— START —

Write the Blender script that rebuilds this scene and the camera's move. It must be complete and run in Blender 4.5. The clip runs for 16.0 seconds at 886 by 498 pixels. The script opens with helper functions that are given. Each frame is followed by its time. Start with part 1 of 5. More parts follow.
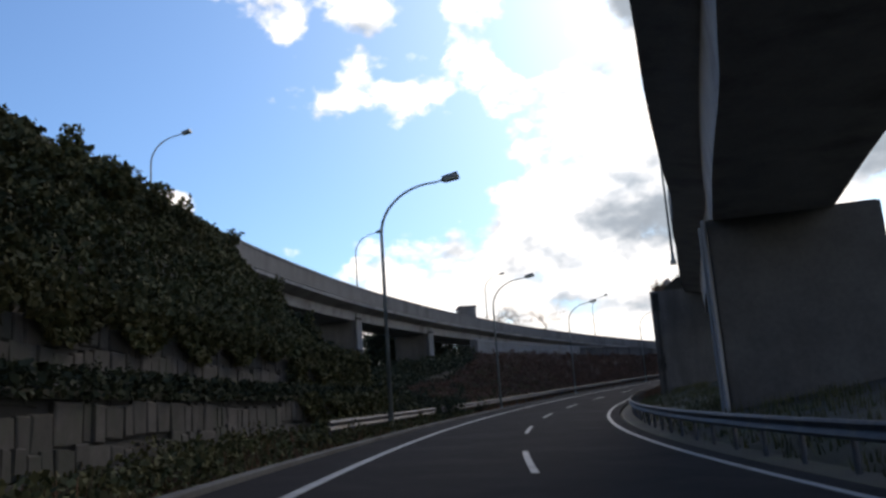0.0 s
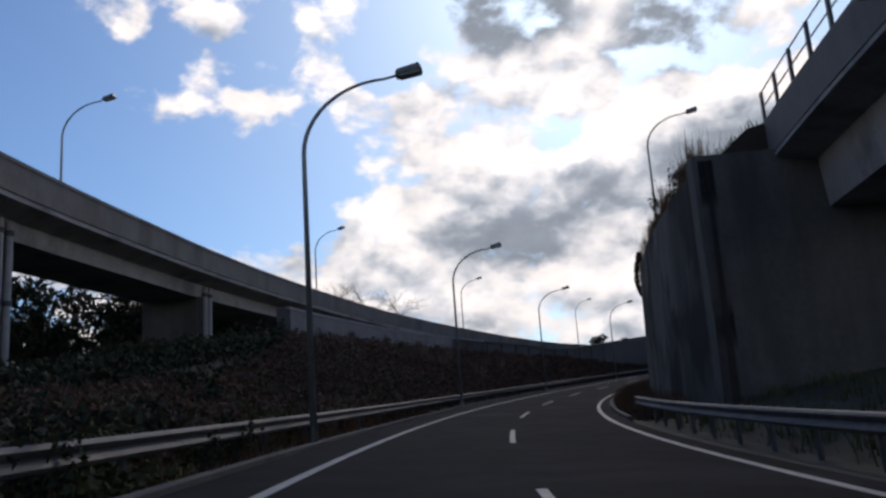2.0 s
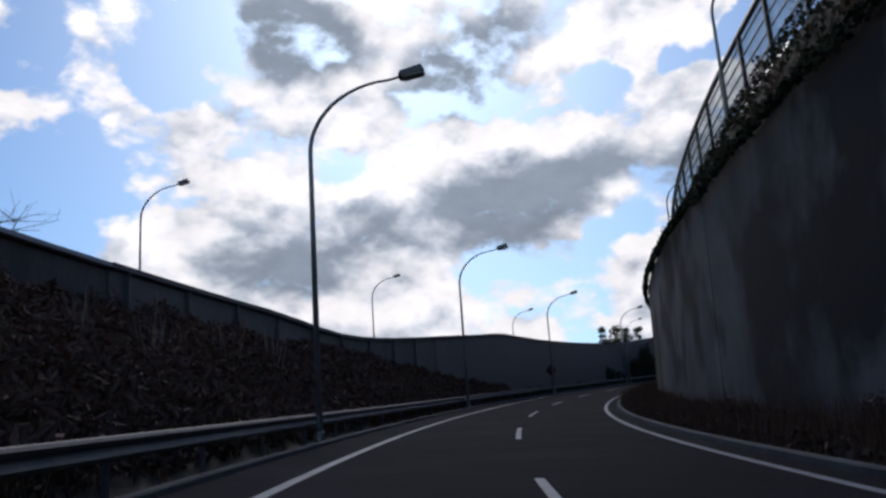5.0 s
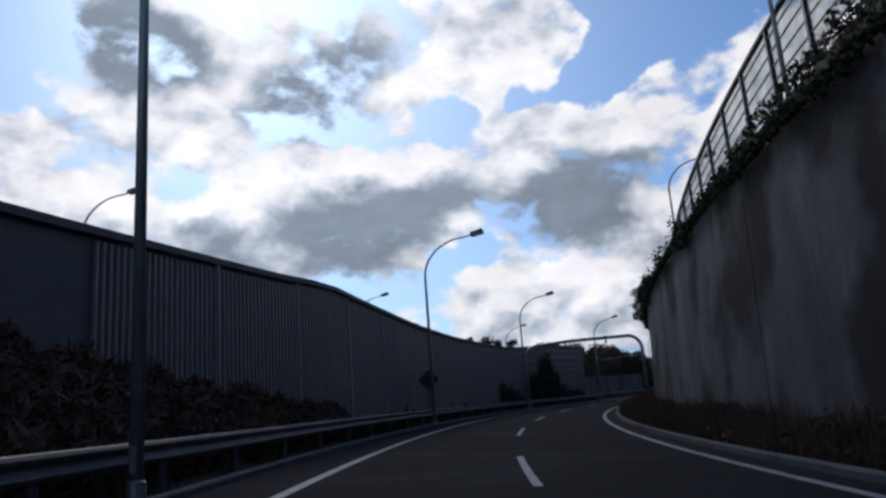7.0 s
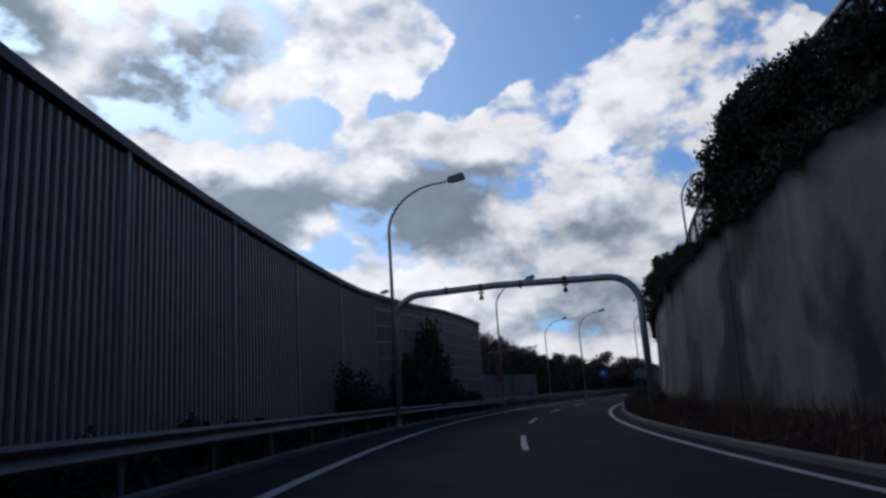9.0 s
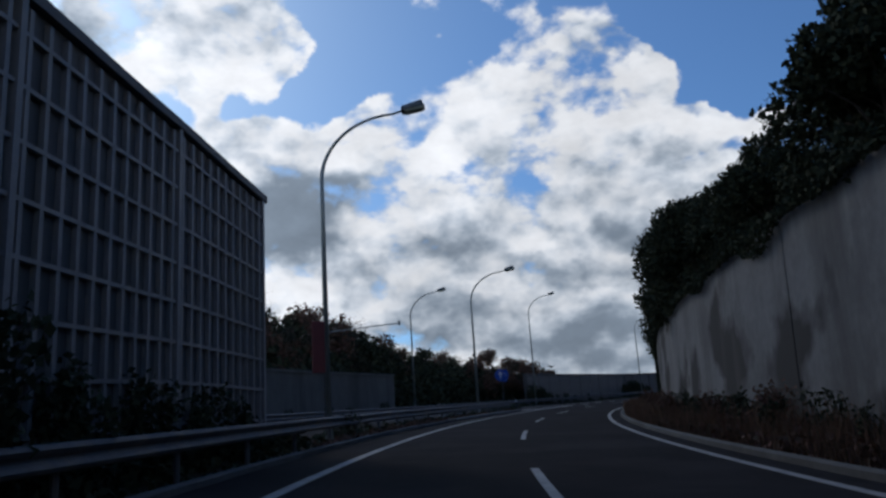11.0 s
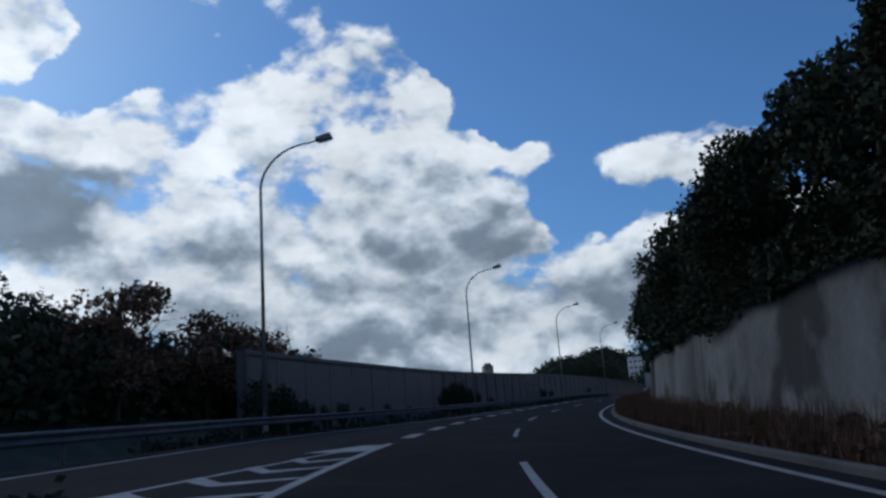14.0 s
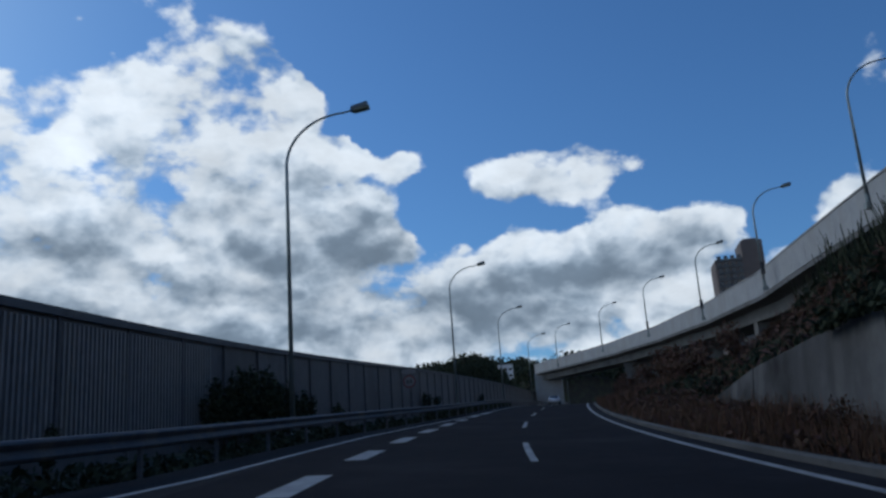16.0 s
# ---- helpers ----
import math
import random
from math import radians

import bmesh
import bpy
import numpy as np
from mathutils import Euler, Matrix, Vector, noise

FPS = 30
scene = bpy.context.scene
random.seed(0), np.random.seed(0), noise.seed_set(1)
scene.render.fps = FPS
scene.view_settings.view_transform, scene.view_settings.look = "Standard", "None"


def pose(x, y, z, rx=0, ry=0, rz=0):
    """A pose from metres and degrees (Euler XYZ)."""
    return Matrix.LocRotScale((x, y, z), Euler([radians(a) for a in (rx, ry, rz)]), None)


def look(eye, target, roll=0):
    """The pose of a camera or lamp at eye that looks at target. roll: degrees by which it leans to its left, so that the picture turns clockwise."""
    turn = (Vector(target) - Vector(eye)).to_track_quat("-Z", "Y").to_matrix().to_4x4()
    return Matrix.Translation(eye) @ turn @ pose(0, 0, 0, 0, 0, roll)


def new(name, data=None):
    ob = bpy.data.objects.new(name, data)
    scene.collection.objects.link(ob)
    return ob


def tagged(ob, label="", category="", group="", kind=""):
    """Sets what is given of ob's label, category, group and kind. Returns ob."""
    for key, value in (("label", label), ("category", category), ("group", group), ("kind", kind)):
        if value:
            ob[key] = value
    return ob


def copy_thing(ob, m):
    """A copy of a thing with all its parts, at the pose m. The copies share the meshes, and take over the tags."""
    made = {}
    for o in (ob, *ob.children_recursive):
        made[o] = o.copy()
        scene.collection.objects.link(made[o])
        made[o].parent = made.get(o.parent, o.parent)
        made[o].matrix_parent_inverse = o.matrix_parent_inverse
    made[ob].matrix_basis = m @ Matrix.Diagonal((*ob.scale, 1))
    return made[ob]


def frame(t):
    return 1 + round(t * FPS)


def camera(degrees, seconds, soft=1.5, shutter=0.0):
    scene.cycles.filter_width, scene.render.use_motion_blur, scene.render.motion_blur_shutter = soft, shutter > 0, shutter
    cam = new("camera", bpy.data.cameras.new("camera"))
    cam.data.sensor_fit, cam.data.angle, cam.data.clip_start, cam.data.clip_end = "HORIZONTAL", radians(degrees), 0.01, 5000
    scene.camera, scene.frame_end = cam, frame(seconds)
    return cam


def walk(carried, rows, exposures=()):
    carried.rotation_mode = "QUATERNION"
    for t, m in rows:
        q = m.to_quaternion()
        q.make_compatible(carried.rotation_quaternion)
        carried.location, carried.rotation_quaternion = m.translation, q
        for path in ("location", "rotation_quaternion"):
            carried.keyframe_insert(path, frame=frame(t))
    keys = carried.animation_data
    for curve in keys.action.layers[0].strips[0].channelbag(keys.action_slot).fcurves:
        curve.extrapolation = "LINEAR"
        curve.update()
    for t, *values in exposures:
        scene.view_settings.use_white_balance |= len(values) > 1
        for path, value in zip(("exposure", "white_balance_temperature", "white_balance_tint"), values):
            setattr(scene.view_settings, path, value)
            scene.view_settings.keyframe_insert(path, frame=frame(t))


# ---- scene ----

— END —

Required task: Copy out all the data without changing anything, and drop the pictures.

Solution to the exercise:
Write the Blender script that rebuilds this scene and the camera's move. It must be complete and run in Blender 4.5. The clip runs for 16.0 seconds at 886 by 498 pixels. The script opens with helper functions that are given. Each frame is followed by its time. Start with part 1 of 5. More parts follow.
0.0 s
2.0 s
5.0 s
7.0 s
9.0 s
11.0 s
14.0 s
16.0 s
# ---- helpers ----
import math
import random
from math import radians

import bmesh
import bpy
import numpy as np
from mathutils import Euler, Matrix, Vector, noise

FPS = 30
scene = bpy.context.scene
random.seed(0), np.random.seed(0), noise.seed_set(1)
scene.render.fps = FPS
scene.view_settings.view_transform, scene.view_settings.look = "Standard", "None"


def pose(x, y, z, rx=0, ry=0, rz=0):
    """A pose from metres and degrees (Euler XYZ)."""
    return Matrix.LocRotScale((x, y, z), Euler([radians(a) for a in (rx, ry, rz)]), None)


def look(eye, target, roll=0):
    """The pose of a camera or lamp at eye that looks at target. roll: degrees by which it leans to its left, so that the picture turns clockwise."""
    turn = (Vector(target) - Vector(eye)).to_track_quat("-Z", "Y").to_matrix().to_4x4()
    return Matrix.Translation(eye) @ turn @ pose(0, 0, 0, 0, 0, roll)


def new(name, data=None):
    ob = bpy.data.objects.new(name, data)
    scene.collection.objects.link(ob)
    return ob


def tagged(ob, label="", category="", group="", kind=""):
    """Sets what is given of ob's label, category, group and kind. Returns ob."""
    for key, value in (("label", label), ("category", category), ("group", group), ("kind", kind)):
        if value:
            ob[key] = value
    return ob


def copy_thing(ob, m):
    """A copy of a thing with all its parts, at the pose m. The copies share the meshes, and take over the tags."""
    made = {}
    for o in (ob, *ob.children_recursive):
        made[o] = o.copy()
        scene.collection.objects.link(made[o])
        made[o].parent = made.get(o.parent, o.parent)
        made[o].matrix_parent_inverse = o.matrix_parent_inverse
    made[ob].matrix_basis = m @ Matrix.Diagonal((*ob.scale, 1))
    return made[ob]


def frame(t):
    return 1 + round(t * FPS)


def camera(degrees, seconds, soft=1.5, shutter=0.0):
    scene.cycles.filter_width, scene.render.use_motion_blur, scene.render.motion_blur_shutter = soft, shutter > 0, shutter
    cam = new("camera", bpy.data.cameras.new("camera"))
    cam.data.sensor_fit, cam.data.angle, cam.data.clip_start, cam.data.clip_end = "HORIZONTAL", radians(degrees), 0.01, 5000
    scene.camera, scene.frame_end = cam, frame(seconds)
    return cam


def walk(carried, rows, exposures=()):
    carried.rotation_mode = "QUATERNION"
    for t, m in rows:
        q = m.to_quaternion()
        q.make_compatible(carried.rotation_quaternion)
        carried.location, carried.rotation_quaternion = m.translation, q
        for path in ("location", "rotation_quaternion"):
            carried.keyframe_insert(path, frame=frame(t))
    keys = carried.animation_data
    for curve in keys.action.layers[0].strips[0].channelbag(keys.action_slot).fcurves:
        curve.extrapolation = "LINEAR"
        curve.update()
    for t, *values in exposures:
        scene.view_settings.use_white_balance |= len(values) > 1
        for path, value in zip(("exposure", "white_balance_temperature", "white_balance_tint"), values):
            setattr(scene.view_settings, path, value)
            scene.view_settings.keyframe_insert(path, frame=frame(t))


# ---- scene ----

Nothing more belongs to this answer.